Il est parfois dur de partager son mal-être avec ses proches, alors que la société fait régner une insupportable dictature du bonheur et du sourire d'apparat. De Facebook, qui a mis 10 années à proposer à ses utilisateurs de répondre autrement que par un"J'aime" d'une positivité souvent déplacée, aux injonctions des magazines féminins qui nous apprennent à garder le sourire, éviter les coups de mou, et être heureuse 365 jours sur 365, la société a rendu taboues les émotions négatives. On s'adonne avec plaisir à l'exercice de style qui consiste à râler à tout va contre les Parisiens, la pluie et la SNCF, mais on accorde peu de place à la véritable colère. Et pourtant, c'est indispensable, car cette dernière se nourrit de silence : moins vous en parlerez, plus vous aurez le sentiment d'être seule avec ce poids, d'être déconnectée des autres.

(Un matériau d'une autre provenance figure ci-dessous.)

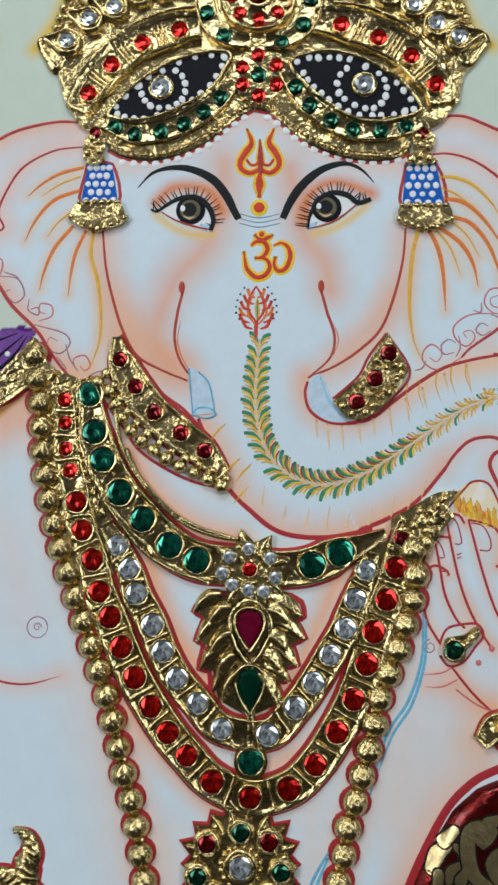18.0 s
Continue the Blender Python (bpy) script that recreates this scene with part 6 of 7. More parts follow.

Et de cet isolement naît une frustration supplémentaire, qui vous fait tendre vers un point de rupture.
Pour que votre colère ne "déborde" pas, parlez-en, donc : cela allégera votre fardeau et vous permettra de prendre un peu de recul sur vos émotions et votre situation. L'union fait la force, paraît-il !
Pour Dr Bergman, si vous commencez à être haineux, c'est un signal d'alarme à ne pas ignorer. Cela trahit un mal-être général qu'il ne faut pas sous-estimer. C'est donc le moment de prendre soin de soi, de reconsidérer vos besoins physiques, émotionnels et spirituels.
Faites du sport, passez du temps avec des amis, partez en week-end, mangez mieux, dormez davantage... Ces petites choses vous aideront à contrebalancer votre négativité, à l'empêcher de contrôler toutes vos réactions et de s'infiltrer dans votre quotidien. Combattre la haine par l'amour et le bien-être, c'est un peu cliché, mais ça demeure efficace - et on aime bien la symbolique.